Q4 Compiler backend retrospective

Recap

We set out our priority list of goals at the beginning of the quarter, intentionally longer than we expected to achieve. A subset of these were:

Comp95 - Post MVP tasks
- This is the umbrella KR for all the 5.0 activities that have happened since the merge. Bug fixes, design improvements, documentation etc.
KR: Resurrect prefetching (Comp106)
- Very likely to be a big positive performance impact
- Required for this is to do very careful profiling. Stephen Dolan initially implemented this. There is a microbenchmark linked from the original PR but there was also a call for more benchmarking.
- Largely @fabrice
KR: Pre-requisites for profiling allocator (Comp107)
- Recording of memory traces via statmemprof (with sample rate turned up to 1.0)
- Replay in progress, will probably switch to using a C implementation
- Test cases: Irmin, need to coordinate with JS to get traces from them
  - Is 'stock' statmemprof right? Does that leak too much info? If so, can we do something a bit simpler?
- @tjr
KR: Cross compilation (Comp110)
- Long-term project!
- Sebastian to lead

Progress

Comp95 - Post MVP tasks

This goal is very close to being finished - tomorrow, if all goes well! As expected this highest priority task pre-empted any other goals, and ended up taking a large amount of @engil's time, and most of @sadiqj's limited time. I believe this has been very successful.

Comp106 - Resurrect prefetching

We began the quarter with a working port of the prefetcher from 4.x. However, the performance improvement of this work didn't match that seen when it was first implemented by Stephen Dolan, according to the microbenchmark included in that first PR. The work this quarter has been to dig into this and find out exactly why this was the case, and to investigate several options to see if we can squeeze any more performance out of it.

In general performance engineering is tricky, not obvious, and seemingly minor changes can often lead to large changes in outcome. As such it's an area where experience is critical, and so building our team's knowledge in this area is very important for the future. @fabbing has met with @sadiqj and got several suggestions for potential improvements that might be made, but I understand that none of these had a significant impact. He also got some suggestions from @stedolan, which have been worked on recently, and they are both working together on this today. I anticipate some more weeks work on this, but not much more than that.

Comp107 - Pre-requisites for profiling allocator

This KR was more loosely defined.

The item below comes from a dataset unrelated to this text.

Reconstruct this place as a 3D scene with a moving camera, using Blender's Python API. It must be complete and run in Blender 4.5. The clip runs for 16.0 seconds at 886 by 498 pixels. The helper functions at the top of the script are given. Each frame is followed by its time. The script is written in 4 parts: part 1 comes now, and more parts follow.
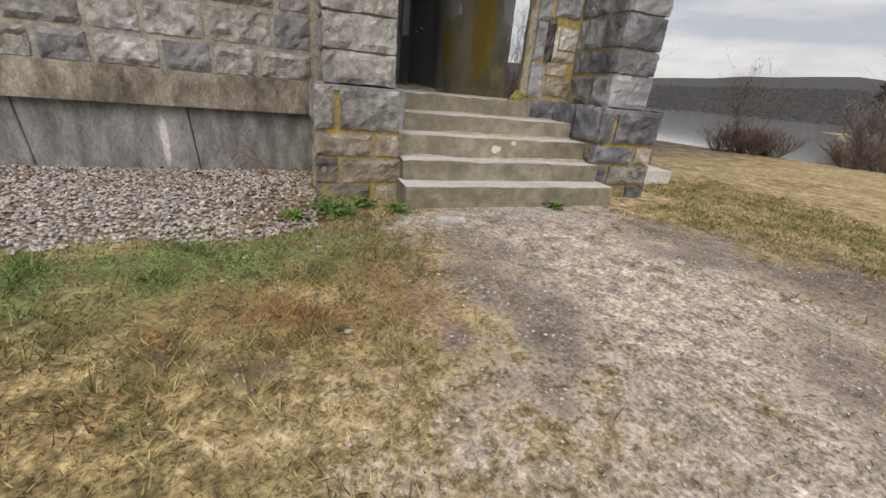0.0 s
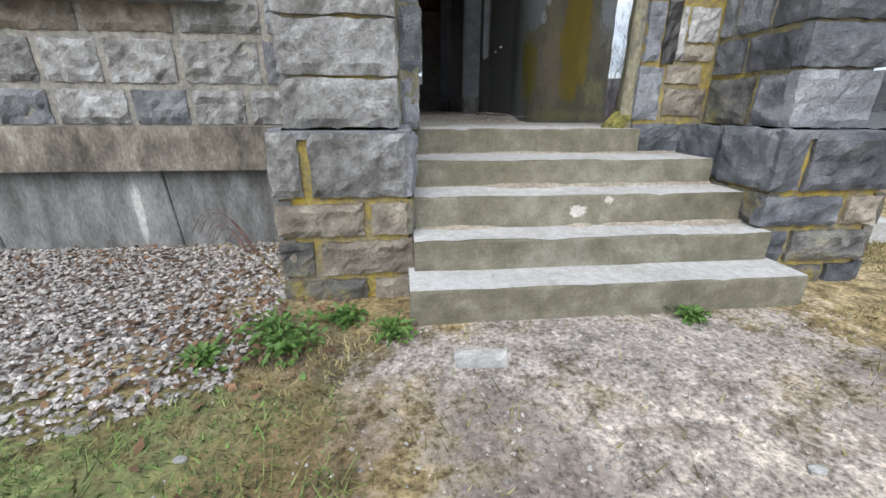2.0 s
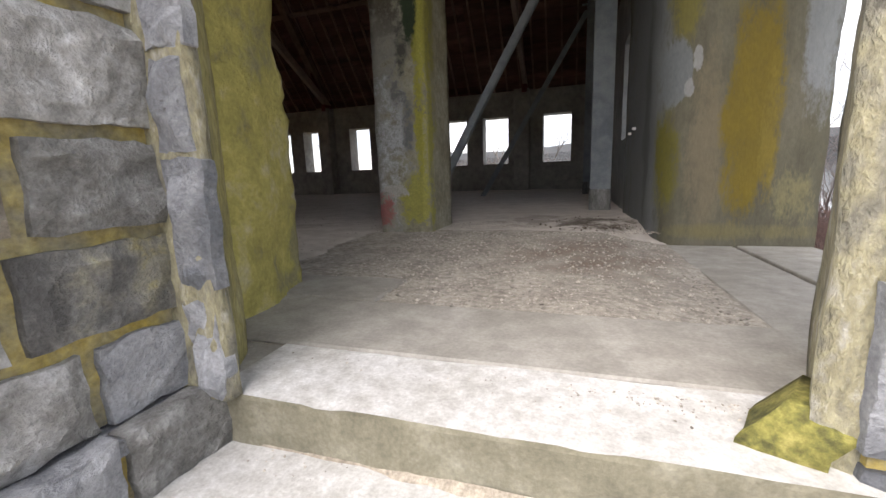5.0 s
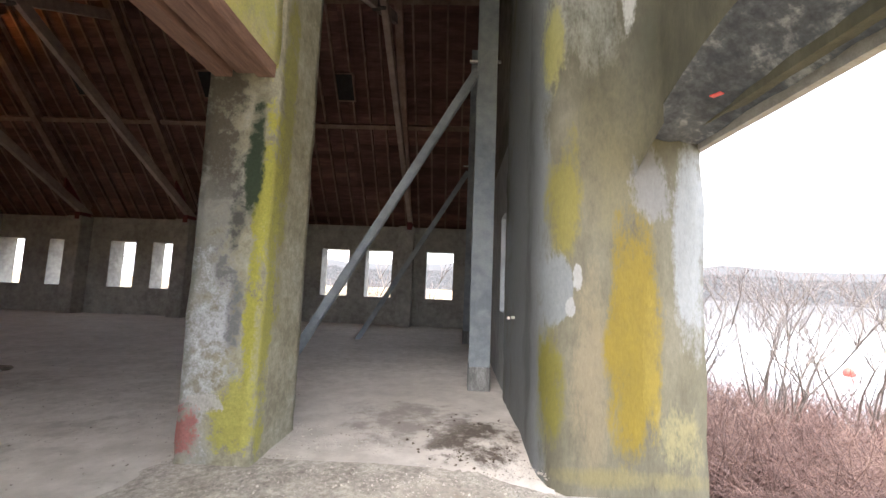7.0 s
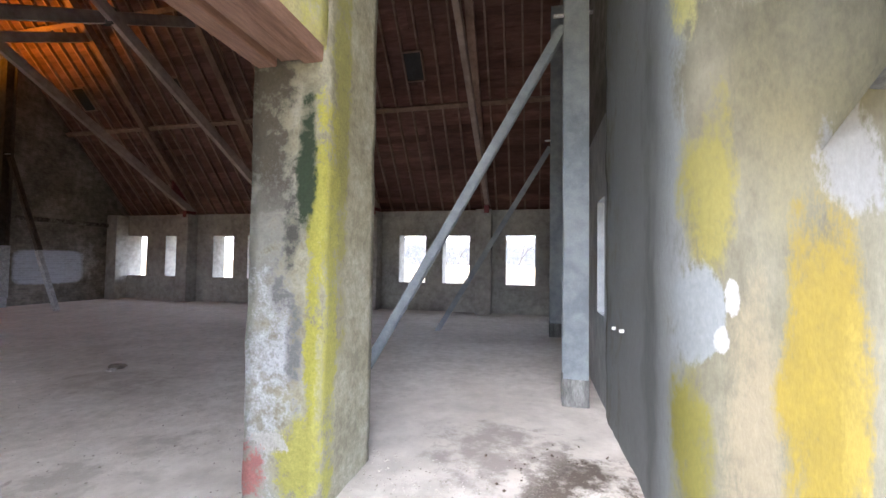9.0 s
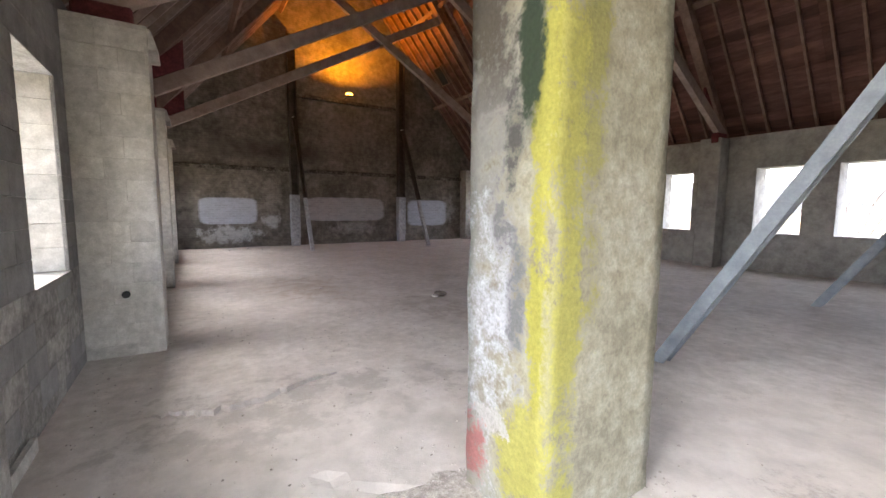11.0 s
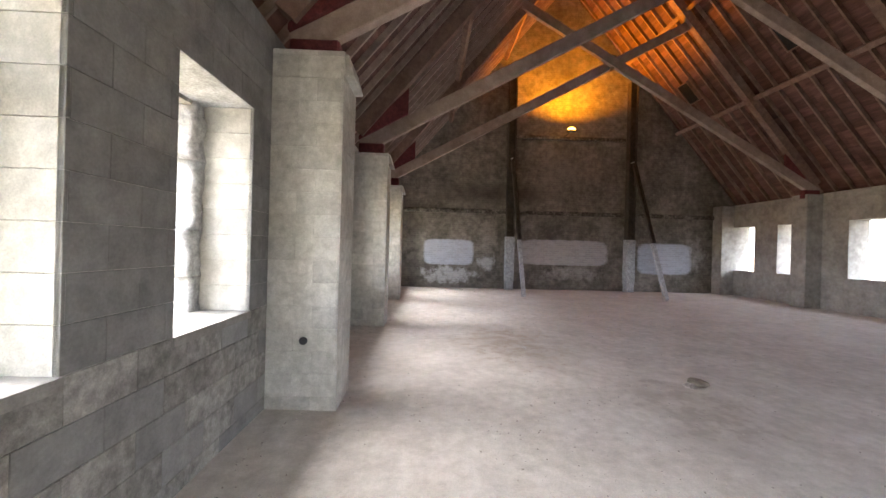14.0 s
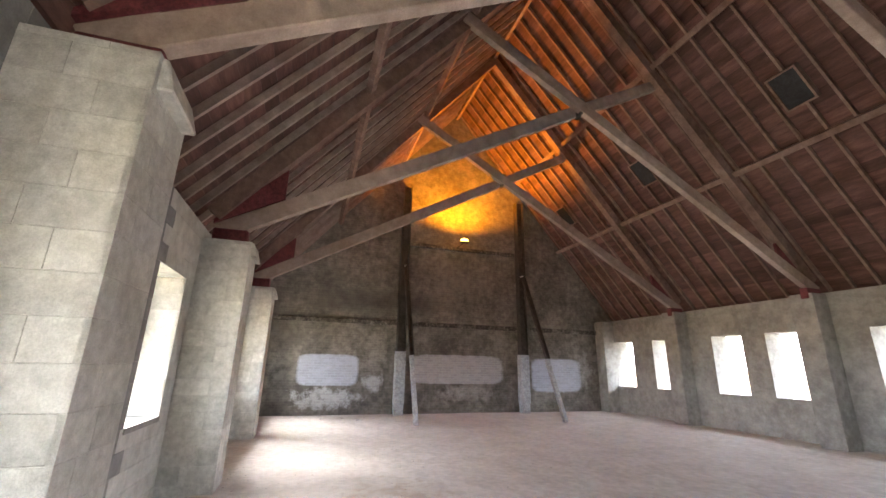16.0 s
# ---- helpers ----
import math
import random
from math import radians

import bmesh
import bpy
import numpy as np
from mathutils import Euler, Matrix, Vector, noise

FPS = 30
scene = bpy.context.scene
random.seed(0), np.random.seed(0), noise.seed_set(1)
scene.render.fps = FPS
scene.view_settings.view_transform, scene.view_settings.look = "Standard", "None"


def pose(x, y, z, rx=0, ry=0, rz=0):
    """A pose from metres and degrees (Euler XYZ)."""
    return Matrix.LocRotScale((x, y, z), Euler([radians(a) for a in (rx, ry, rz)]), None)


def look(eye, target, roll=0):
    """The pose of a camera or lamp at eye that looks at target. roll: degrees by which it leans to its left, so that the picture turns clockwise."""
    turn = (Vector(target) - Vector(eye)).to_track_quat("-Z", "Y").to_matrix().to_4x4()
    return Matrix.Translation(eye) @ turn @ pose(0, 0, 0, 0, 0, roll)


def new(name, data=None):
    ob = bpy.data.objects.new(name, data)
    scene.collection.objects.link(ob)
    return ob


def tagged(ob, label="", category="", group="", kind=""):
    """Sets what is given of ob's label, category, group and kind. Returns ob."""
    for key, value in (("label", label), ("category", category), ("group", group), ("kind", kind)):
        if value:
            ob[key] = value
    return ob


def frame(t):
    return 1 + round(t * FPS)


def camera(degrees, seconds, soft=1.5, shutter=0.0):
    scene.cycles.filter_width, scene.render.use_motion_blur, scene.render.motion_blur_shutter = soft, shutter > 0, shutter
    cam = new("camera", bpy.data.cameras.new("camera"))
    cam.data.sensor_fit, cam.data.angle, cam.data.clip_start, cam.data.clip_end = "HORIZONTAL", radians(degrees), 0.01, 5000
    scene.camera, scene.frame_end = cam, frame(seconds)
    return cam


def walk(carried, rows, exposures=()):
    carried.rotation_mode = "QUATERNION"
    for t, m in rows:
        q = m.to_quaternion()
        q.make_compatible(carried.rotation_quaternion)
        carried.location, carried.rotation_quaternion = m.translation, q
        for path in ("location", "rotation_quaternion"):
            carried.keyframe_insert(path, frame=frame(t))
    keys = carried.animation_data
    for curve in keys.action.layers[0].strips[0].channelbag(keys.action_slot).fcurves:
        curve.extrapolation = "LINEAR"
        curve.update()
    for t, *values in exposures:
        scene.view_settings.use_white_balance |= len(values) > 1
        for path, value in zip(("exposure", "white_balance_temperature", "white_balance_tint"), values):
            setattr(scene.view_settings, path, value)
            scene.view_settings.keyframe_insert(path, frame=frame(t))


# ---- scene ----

The goal is to know whether we need to spend time reimplementing the best-fit allocator for 5.x or whether the current allocator is "sufficient", for some definition of "sufficient". The aim is to provide Jane Street with an early way to make this definition concrete.

At the beginning of the quarter the idea was to take traces from memtrace on 4.12 on Jane Street's internal code, and to run them on the 5.0 allocator directly. After some discussions with @sadiqj, @tom_ridge, @stedolan and @kc, we settled on a two-pronged approach, where we will

do statistical analysis of data from JS, and
backport the 5.x allocator to 4.14

The backport will allow JS to do internal testing of the new allocator and hopefully answer the question of whether the reimplementation of the best-fit allocator is needed or not. As of today, we've not received any data from JS, but we have some code to do the statistics. For the backport, @sadiq has provided a start that compiles and segfaults, and @engil has started doing some reading to get more familiar with what's necessary. This work will continue into Q1 next year.

Comp110 - Cross compilation

@seb joined the company in October and was given the task of making OCaml cross compilation a first-class feature. We currently have one rolling KR covering this, but he has been working on a roadmap for the complete cross-compilation support, and so in future we can expect a more fine-grained set of KRs to track this work. A lot of the work can be described as 'tidying' in order to make the subsequent work more tractable. The tasks required waere already well defined enough that @seb could immediately begin by continuing the work he was previously doing on the build system of OCaml. A large chunk of this has been merged already (unifying /tools/Makefile and /Makefile), and he has started work on breaking the dependency between dynlink and compiler-libs. Future steps will include:

improving ocamldep
- allowing separate build/source trees
- making it understand mll/mly/other files
- separating build/source trees
simplifying bootstrap
supporting out-of-source builds
removing bootstrap compiler dependency (ie, use a pre-installed ocaml)

These will be refined into KRs suitable for planning of Q1 and beyond.

Honorable mentions

TSAN

@fabbing worked with @otini on the TSAN implementation for user libraries for OCaml 5.0. While this wasn't on our original plan this was a useful collaboration as in-depth knowledge of how exceptions and effects work was required for this - and @fabbing, with his frame-pointers work and the tech-talk he gave is now one of the most knowledgable people within our organisation on this.